**Task instructions:** Don't include pictures. Quote the lines below from the first through the line that contains "return mm_pose(at(tip[0], tip[2], d)) @ m".

**Data shown:**

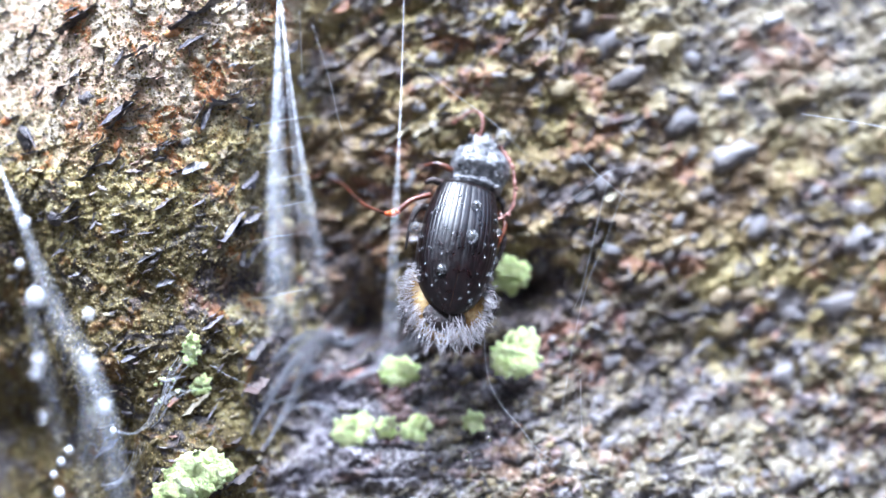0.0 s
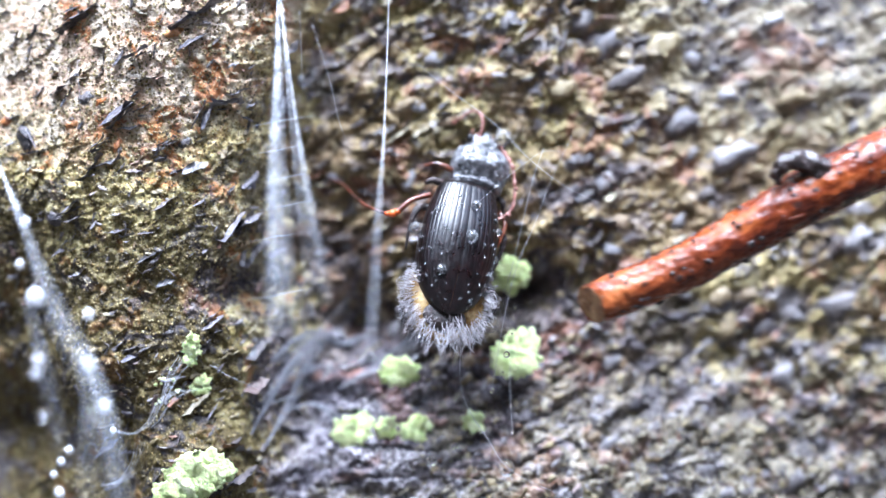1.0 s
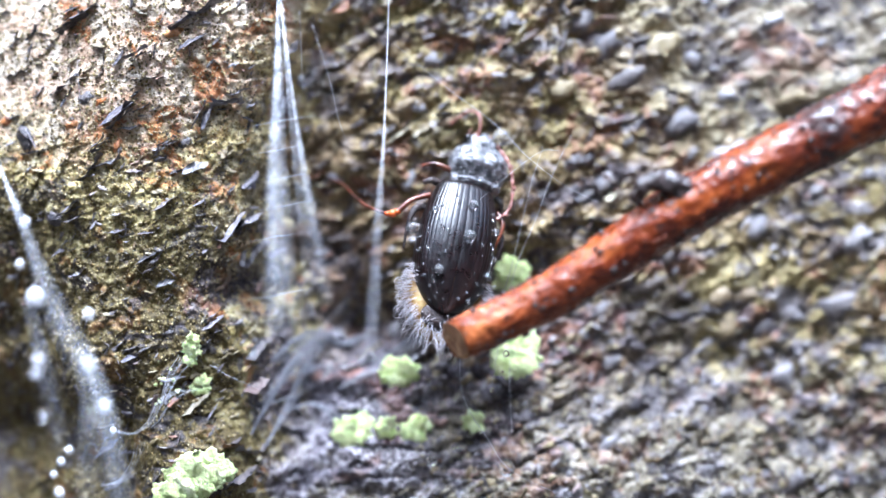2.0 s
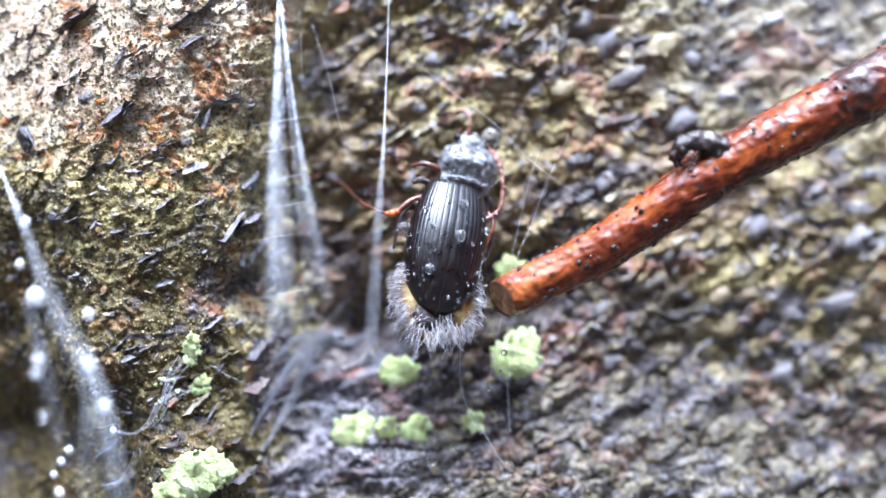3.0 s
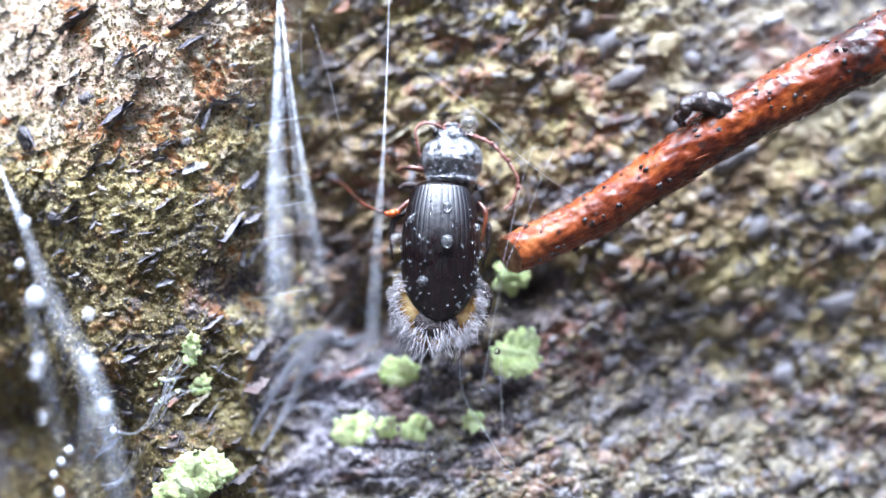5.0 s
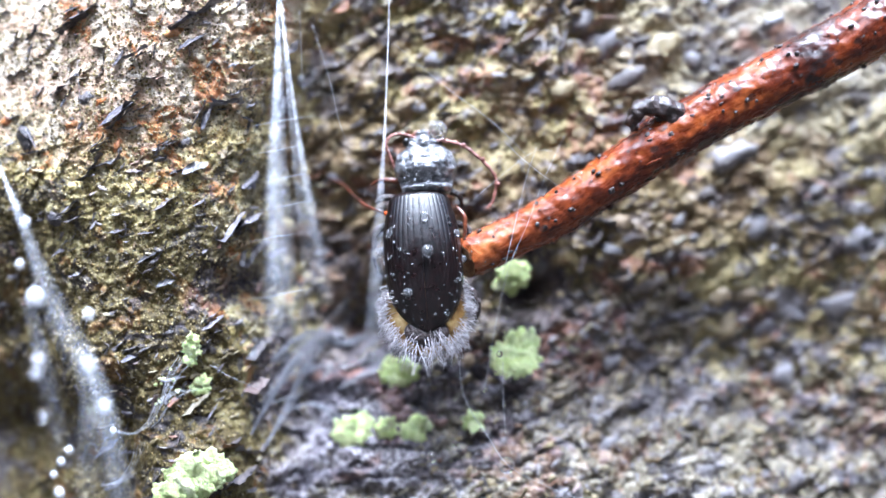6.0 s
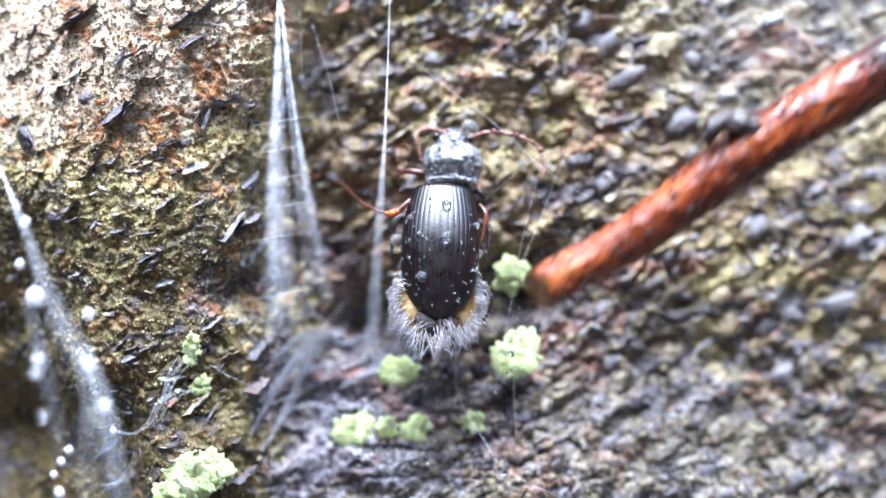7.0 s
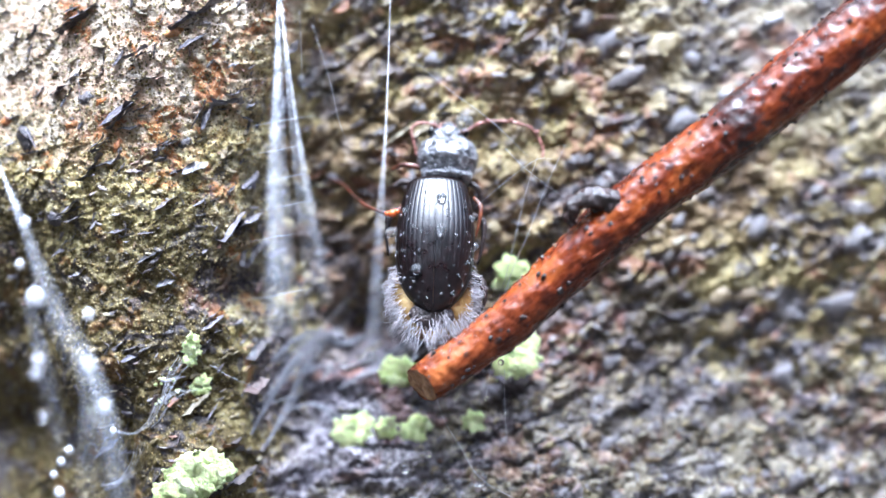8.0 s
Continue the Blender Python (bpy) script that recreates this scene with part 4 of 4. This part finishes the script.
def twig_pose(tip, bud, d, droop=0, toward=1):
    """The twig by where its cut end and its bud are seen."""
    lean = math.atan2(bud[2] - tip[2], bud[0] - tip[0]) - radians(8.4 + droop)
    t = radians(toward)
    x = Vector((math.cos(lean) * math.cos(t), -math.sin(t), math.sin(lean) * math.cos(t)))
    z = Vector((-math.sin(lean), 0, math.cos(lean)))
    y = z.cross(x)
    m = Matrix((x, y, z)).transposed().to_4x4()
    return mm_pose(at(tip[0], tip[2], d)) @ m


def shifted(ob, u, v, turn=0):
    """Where a thread stands when it is drawn aside by u and v mm."""
    m = ob.matrix_world.copy()
    return Matrix.Translation((u * MM, 0, v * MM)) @ m @ pose(0, 0, 0, 0, turn, 0)


def motions():
    body = [(t, beetle_pose(p[0], p[2], p[1], lean, roll, float(np.interp(t, *PITCH)))) for t, p, lean, roll in (
        (0.0, at(0.78, -0.03, 0), 15.5, 12), (1.6, at(0.78, -0.03, 0), 15.5, 12), (2.0, at(0.66, -0.03, 0), 15.5, 12), (2.5, at(0.27, 0, 0), 15, 12), (2.8, at(0.15, 0, 0), 15, 12), (3.1, at(0.15, 0, 0), 15, 12),
        (3.5, at(0.48, -0.06, 0), 15.5, 12), (3.75, at(0.48, -0.06, 0), 14, 11), (4.0, at(-0.03, -0.15, 0), 6.5, 6), (4.3, at(-0.42, -0.33, 0), 0, 2), (4.5, at(-0.48, -0.36, 0), -0.5, 0), (4.7, at(-0.12, -0.18, 0), 2, 2), (5.2, at(-0.18, -0.21, 0), 2, 2),
        (5.8, at(-0.72, -0.51, 0), -3, 0), (6.0, at(-1.04, -0.69, 0), -4.5, 0), (6.3, at(-1.01, -0.69, 0), -4.5, 0), (6.5, at(-0.81, -0.66, 0), -4, 0), (6.7, at(-0.27, -0.24, 0), 1.5, 0), (7.0, at(-0.15, -0.15, 0), 2, 0),
        (7.5, at(-0.09, -0.12, 0), 2, 0), (7.7, at(-0.27, 0.03, 0), 2, 0), (7.9, at(-0.42, 0.21, 0), 2, 0), (8.0, at(-0.42, 0.21, 0), 2, 0))]
    walk(beetle, body)
    rest = body[0][1]
    walk(cling, [(t, m.inverted()) for t, m in body])
    tail = []
    for t, m in body:
        half = Matrix.LocRotScale(m.translation.lerp(rest.translation, 0.12), m.to_quaternion().slerp(rest.to_quaternion(), 0.3), None)
        tail.append((t, m.inverted() @ half))
    walk(abdomen, tail)
    root = (1.25, -0.15, 6.55)
    walk(feeler, [(t, mm_pose(root) @ pose(0, 0, 0, 0, a, 0)) for t, a in (
        (0.0, 72), (3.6, 72), (4.0, 66), (4.5, 52), (5.8, 40), (6.5, 36), (6.8, 12), (7.2, 5), (8.0, -4))])
    walk(curled, [(t, mm_pose((0.1, -0.1, 6.75)) @ pose(0, 0, 0, rx, a, 0)) for t, a, rx in ((0.0, 75, 35), (3.7, 75, 35), (4.0, 40, 18), (4.3, 8, 0), (6.5, 0, 0), (8.0, 0, 0))])
    walk(twig, [(t, twig_pose(tip, bud, tip[1], float(np.interp(t, (7.5, 7.8, 8.0), (0, 0.6, 1.3))))) for t, tip, bud in (
        (0.0, at(29.13, 23.01, -4), at(40.18, 30.48)), (0.4, at(26.15, 18.54, -4), at(37.19, 26)), (0.5, at(23.16, 14.36, -4), at(34.06, 21.97)), (0.6, at(19.13, 8.84, -4), at(30.12, 16.39)), (0.7, at(15.49, 1.46, -4), at(26.45, 8.98)), (0.8, at(12.12, -1.76, -3), at(23.04, 5.88)),
        (0.9, at(9.79, -3.55, -3), at(20.72, 4.03)), (1.0, at(7.94, -2.96, -1.3), at(18.93, 4.72)), (1.1, at(6.63, -3.1, -1.3), at(17.55, 4.51)), (1.2, at(6.15, -3.94, -2.5), at(17.04, 3.73)), (1.3, at(4.66, -5.34, -3.5), at(15.55, 2.42)), (1.4, at(3.16, -5.79, -4), at(14.06, 1.88)),
        (1.5, at(1.91, -5.79, -4.5), at(12.81, 2.12)), (1.6, at(1.13, -5.7, -4.5), at(11.52, 2.48)), (1.7, at(0.36, -5.64, -4.5), at(10.57, 2.63)), (2.1, at(0.93, -4.75, -3.5), at(11.07, 3.31)), (2.5, at(2.42, -3.4, -2), at(12.48, 4.57)), (2.8, at(3.22, -2.75, -1.2), at(13.1, 5.1)),
        (3.0, at(3.15, -2.63, -1), at(12.9, 5.16)), (3.1, at(3.2, -2.42, -1), at(12.96, 5.46)), (3.3, at(3.61, -1.55, -0.5), at(13.7, 6.39)), (3.4, at(4.21, -0.87, 0), at(14.39, 7.19)), (3.5, at(5.16, -0.63, 0), at(15.4, 7.43)), (3.6, at(5.31, -0.27, 0), at(15.55, 7.73)),
        (3.7, at(4.72, -0.48, 0), at(14.93, 7.49)), (3.8, at(3.91, -0.48, 0.5), at(14.09, 7.49)), (3.9, at(3.16, -0.45, 0.8), at(13.31, 7.49)), (4.0, at(2.36, -0.39, 1), at(12.51, 7.55)), (4.2, at(1.91, -0.27, 1), at(12.06, 7.73)), (4.5, at(1.67, -0.33, 1), at(11.82, 7.55)), (4.6, at(2.27, -0.03, 1), at(12.42, 7.94)),
        (4.7, at(3.61, -0.27, 1), at(13.85, 7.67)), (5.0, at(3.46, -0.33, 1), at(13.67, 7.67)), (5.5, at(1.82, -0.15, 1), at(11.91, 7.85)), (5.8, at(1.43, -0.12, 1), at(11.58, 7.91)), (6.0, at(1.01, -0.57, 1), at(11.13, 7.4)), (6.3, at(0.84, -0.51, 1), at(10.87, 7.49)), (6.5, at(1.34, -0.3, 1), at(11.55, 7.73)),
        (6.6, at(2.21, -0.03, 0.6), at(12.42, 7.91)), (6.7, at(3.76, 0.03, 0), at(13.97, 7.85)), (6.8, at(5.7, -0.42, -0.5), at(15.92, 7.38)), (6.9, at(6.15, -0.69, -1), at(16.12, 7.67)), (7.0, at(5.1, -2.12, -1.5), at(15.1, 6.66)), (7.1, at(3.76, -6.09, -1.3), at(13.61, 2.72)),
        (7.2, at(2.27, -7.43, -1.3), at(11.82, 1.34)), (7.3, at(0.66, -7.43, -1.3), at(10.09, 1.16)), (7.4, at(0.39, -7.94, -1.3), at(9.73, 0.51)), (7.5, at(-0.27, -8.09, -1.3), at(9.01, 0.21)), (7.6, at(-0.36, -7.58, -1.3), at(8.72, 0.99)), (7.7, at(-0.66, -6.78, -1.3), at(8.24, 2.24)),
        (7.8, at(-0.96, -6.78, -1.3), at(7.7, 2.54)), (7.9, at(-1.13, -7.13, -1.3), at(7.28, 2.42)), (8.0, at(-1.16, -7.28, -1.3), at(7.1, 2.36)))])
    walk(hang, [(t, shifted(hang, u, 0, 0)) for t, u in ((0.0, 0.8), (0.1, 0.7), (0.3, 0.25), (0.5, 0.0), (6.0, 0.03), (8.0, 0.08))])
    walk(sway, [(t, shifted(sway, u, v, a)) for t, u, v, a in ((0.0, 1.2, 0.4, -6), (0.1, 1.3, 0.6, -6), (0.3, 0.2, 0.5, 0), (0.5, 0, 0, 0), (3.0, 0, 0, 0), (3.5, 0, 0.15, 0), (6.8, 0, 0.15, 0), (7.3, -0.8, -0.2, 2), (8.0, -1.2, -0.45, 2))])
    for ob in net:
        walk(ob, [(t, shifted(ob, u, v)) for t, u, v in ((0.0, 3.7, -0.9), (0.2, 3.9, -0.3), (0.3, 2.3, 1.1), (0.4, 0.1, 0.1), (0.5, 0, 0), (0.8, 0, 0), (3.3, -0.2, 0.1), (4.0, -0.4, 0.1), (4.5, -0.5, 0.2), (6.5, -0.2, 0), (7.0, 0.2, 0), (8.0, -0.3, -0.4))])
    walk(torn, [(t, shifted(torn, u, v, a)) for t, u, v, a in ((0.0, 2.2, 6.7, -80), (0.2, 0.4, 6.9, -84), (0.3, -0.6, 10.5, -45), (0.4, -1.2, 14.3, 0), (0.5, 5.0, 9.5, 0), (0.6, 3.9, 4.3, 0), (0.7, 0, 0, 0), (0.8, 3.0, 1.2, 0), (1.0, 9.0, 5.0, 0), (2.0, 11.0, 8.0, 0), (8.0, 11.0, 8.0, 0))])


motions()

**Response:**
0.0 s
1.0 s
2.0 s
3.0 s
5.0 s
6.0 s
7.0 s
8.0 s
Continue the Blender Python (bpy) script that recreates this scene with part 4 of 4. This part finishes the script.
def twig_pose(tip, bud, d, droop=0, toward=1):
    """The twig by where its cut end and its bud are seen."""
    lean = math.atan2(bud[2] - tip[2], bud[0] - tip[0]) - radians(8.4 + droop)
    t = radians(toward)
    x = Vector((math.cos(lean) * math.cos(t), -math.sin(t), math.sin(lean) * math.cos(t)))
    z = Vector((-math.sin(lean), 0, math.cos(lean)))
    y = z.cross(x)
    m = Matrix((x, y, z)).transposed().to_4x4()
    return mm_pose(at(tip[0], tip[2], d)) @ m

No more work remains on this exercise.